**What is required:** Reproduce the records below exactly, leaving out any pictures.

**Extracted material:**
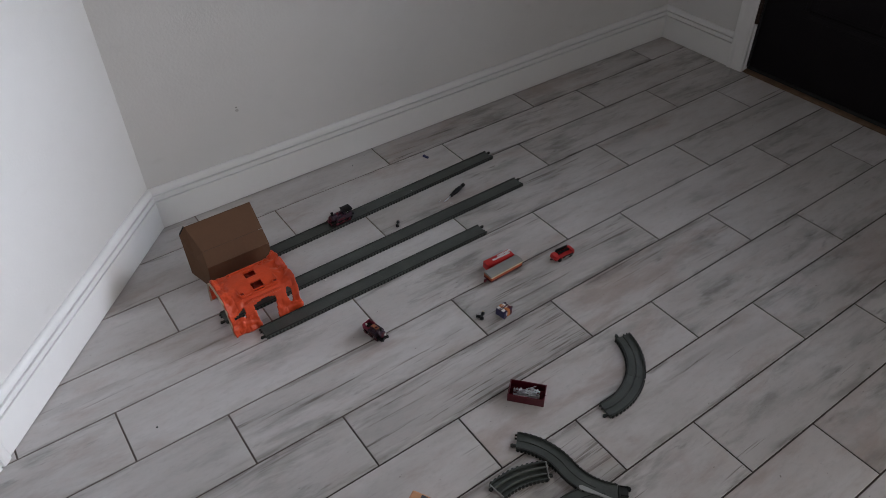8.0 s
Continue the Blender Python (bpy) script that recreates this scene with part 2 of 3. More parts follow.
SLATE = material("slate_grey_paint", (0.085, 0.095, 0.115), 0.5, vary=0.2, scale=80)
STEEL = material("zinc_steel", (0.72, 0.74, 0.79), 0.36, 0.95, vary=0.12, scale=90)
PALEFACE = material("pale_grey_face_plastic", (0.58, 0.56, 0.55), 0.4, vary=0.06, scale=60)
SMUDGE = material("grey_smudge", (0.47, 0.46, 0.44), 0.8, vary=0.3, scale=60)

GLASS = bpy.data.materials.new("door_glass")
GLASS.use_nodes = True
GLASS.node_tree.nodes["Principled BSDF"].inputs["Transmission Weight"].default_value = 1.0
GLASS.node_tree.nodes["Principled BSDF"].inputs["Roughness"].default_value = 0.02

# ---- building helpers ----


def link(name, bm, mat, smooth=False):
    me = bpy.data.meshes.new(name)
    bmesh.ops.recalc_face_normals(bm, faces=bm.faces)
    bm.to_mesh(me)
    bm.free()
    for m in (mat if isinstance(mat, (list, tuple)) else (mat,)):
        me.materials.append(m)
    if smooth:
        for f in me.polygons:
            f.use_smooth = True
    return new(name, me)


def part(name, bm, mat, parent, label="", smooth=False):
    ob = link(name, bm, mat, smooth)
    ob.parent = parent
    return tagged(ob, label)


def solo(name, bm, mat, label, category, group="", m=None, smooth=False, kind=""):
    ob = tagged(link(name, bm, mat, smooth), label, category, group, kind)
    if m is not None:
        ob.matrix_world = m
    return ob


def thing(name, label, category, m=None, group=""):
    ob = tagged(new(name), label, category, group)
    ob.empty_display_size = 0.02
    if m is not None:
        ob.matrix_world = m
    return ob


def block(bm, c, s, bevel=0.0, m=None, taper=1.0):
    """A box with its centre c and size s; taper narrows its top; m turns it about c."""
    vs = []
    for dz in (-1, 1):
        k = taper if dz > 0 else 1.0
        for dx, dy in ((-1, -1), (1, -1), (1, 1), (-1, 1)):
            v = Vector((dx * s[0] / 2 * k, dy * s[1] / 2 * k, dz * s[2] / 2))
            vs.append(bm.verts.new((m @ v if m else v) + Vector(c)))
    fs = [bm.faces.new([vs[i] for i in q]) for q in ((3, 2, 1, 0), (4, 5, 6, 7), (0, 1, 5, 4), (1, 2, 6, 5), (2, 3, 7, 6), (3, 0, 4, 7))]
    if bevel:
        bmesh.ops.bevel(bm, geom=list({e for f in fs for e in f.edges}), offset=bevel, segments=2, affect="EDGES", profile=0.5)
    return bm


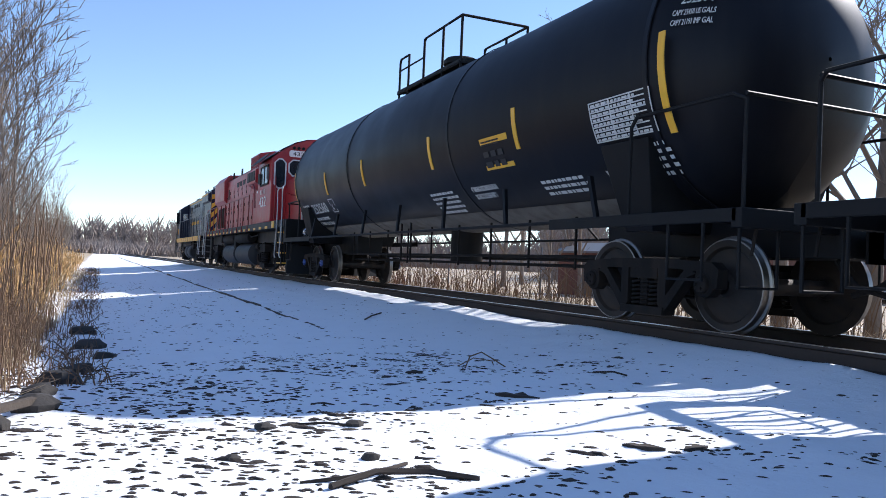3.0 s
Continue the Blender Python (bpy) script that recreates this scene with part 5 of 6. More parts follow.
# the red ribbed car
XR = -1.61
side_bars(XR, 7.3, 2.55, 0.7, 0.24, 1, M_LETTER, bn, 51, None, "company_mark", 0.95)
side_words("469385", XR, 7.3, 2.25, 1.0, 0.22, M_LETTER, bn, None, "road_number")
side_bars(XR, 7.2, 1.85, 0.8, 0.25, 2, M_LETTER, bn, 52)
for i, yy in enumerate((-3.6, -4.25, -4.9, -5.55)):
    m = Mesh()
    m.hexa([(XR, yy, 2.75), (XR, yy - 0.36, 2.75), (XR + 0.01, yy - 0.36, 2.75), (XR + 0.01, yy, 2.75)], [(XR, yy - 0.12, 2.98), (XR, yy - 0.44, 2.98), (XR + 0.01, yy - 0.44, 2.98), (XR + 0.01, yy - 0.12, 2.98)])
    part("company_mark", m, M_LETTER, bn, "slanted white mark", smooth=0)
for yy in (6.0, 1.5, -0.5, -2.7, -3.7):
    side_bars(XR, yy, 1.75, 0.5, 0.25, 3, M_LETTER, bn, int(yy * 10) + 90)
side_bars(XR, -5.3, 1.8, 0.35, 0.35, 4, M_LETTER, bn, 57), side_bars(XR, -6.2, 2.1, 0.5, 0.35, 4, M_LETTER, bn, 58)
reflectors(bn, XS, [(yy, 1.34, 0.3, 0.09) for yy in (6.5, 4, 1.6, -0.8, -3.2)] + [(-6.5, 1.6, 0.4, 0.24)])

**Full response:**
8.0 s
Continue the Blender Python (bpy) script that recreates this scene with part 2 of 3. More parts follow.
SLATE = material("slate_grey_paint", (0.085, 0.095, 0.115), 0.5, vary=0.2, scale=80)
STEEL = material("zinc_steel", (0.72, 0.74, 0.79), 0.36, 0.95, vary=0.12, scale=90)
PALEFACE = material("pale_grey_face_plastic", (0.58, 0.56, 0.55), 0.4, vary=0.06, scale=60)
SMUDGE = material("grey_smudge", (0.47, 0.46, 0.44), 0.8, vary=0.3, scale=60)

GLASS = bpy.data.materials.new("door_glass")
GLASS.use_nodes = True
GLASS.node_tree.nodes["Principled BSDF"].inputs["Transmission Weight"].default_value = 1.0
GLASS.node_tree.nodes["Principled BSDF"].inputs["Roughness"].default_value = 0.02

# ---- building helpers ----


def link(name, bm, mat, smooth=False):
    me = bpy.data.meshes.new(name)
    bmesh.ops.recalc_face_normals(bm, faces=bm.faces)
    bm.to_mesh(me)
    bm.free()
    for m in (mat if isinstance(mat, (list, tuple)) else (mat,)):
        me.materials.append(m)
    if smooth:
        for f in me.polygons:
            f.use_smooth = True
    return new(name, me)


def part(name, bm, mat, parent, label="", smooth=False):
    ob = link(name, bm, mat, smooth)
    ob.parent = parent
    return tagged(ob, label)


def solo(name, bm, mat, label, category, group="", m=None, smooth=False, kind=""):
    ob = tagged(link(name, bm, mat, smooth), label, category, group, kind)
    if m is not None:
        ob.matrix_world = m
    return ob


def thing(name, label, category, m=None, group=""):
    ob = tagged(new(name), label, category, group)
    ob.empty_display_size = 0.02
    if m is not None:
        ob.matrix_world = m
    return ob


def block(bm, c, s, bevel=0.0, m=None, taper=1.0):
    """A box with its centre c and size s; taper narrows its top; m turns it about c."""
    vs = []
    for dz in (-1, 1):
        k = taper if dz > 0 else 1.0
        for dx, dy in ((-1, -1), (1, -1), (1, 1), (-1, 1)):
            v = Vector((dx * s[0] / 2 * k, dy * s[1] / 2 * k, dz * s[2] / 2))
            vs.append(bm.verts.new((m @ v if m else v) + Vector(c)))
    fs = [bm.faces.new([vs[i] for i in q]) for q in ((3, 2, 1, 0), (4, 5, 6, 7), (0, 1, 5, 4), (1, 2, 6, 5), (2, 3, 7, 6), (3, 0, 4, 7))]
    if bevel:
        bmesh.ops.bevel(bm, geom=list({e for f in fs for e in f.edges}), offset=bevel, segments=2, affect="EDGES", profile=0.5)
    return bm


3.0 s
Continue the Blender Python (bpy) script that recreates this scene with part 5 of 6. More parts follow.
# the red ribbed car
XR = -1.61
side_bars(XR, 7.3, 2.55, 0.7, 0.24, 1, M_LETTER, bn, 51, None, "company_mark", 0.95)
side_words("469385", XR, 7.3, 2.25, 1.0, 0.22, M_LETTER, bn, None, "road_number")
side_bars(XR, 7.2, 1.85, 0.8, 0.25, 2, M_LETTER, bn, 52)
for i, yy in enumerate((-3.6, -4.25, -4.9, -5.55)):
    m = Mesh()
    m.hexa([(XR, yy, 2.75), (XR, yy - 0.36, 2.75), (XR + 0.01, yy - 0.36, 2.75), (XR + 0.01, yy, 2.75)], [(XR, yy - 0.12, 2.98), (XR, yy - 0.44, 2.98), (XR + 0.01, yy - 0.44, 2.98), (XR + 0.01, yy - 0.12, 2.98)])
    part("company_mark", m, M_LETTER, bn, "slanted white mark", smooth=0)
for yy in (6.0, 1.5, -0.5, -2.7, -3.7):
    side_bars(XR, yy, 1.75, 0.5, 0.25, 3, M_LETTER, bn, int(yy * 10) + 90)
side_bars(XR, -5.3, 1.8, 0.35, 0.35, 4, M_LETTER, bn, 57), side_bars(XR, -6.2, 2.1, 0.5, 0.35, 4, M_LETTER, bn, 58)
reflectors(bn, XS, [(yy, 1.34, 0.3, 0.09) for yy in (6.5, 4, 1.6, -0.8, -3.2)] + [(-6.5, 1.6, 0.4, 0.24)])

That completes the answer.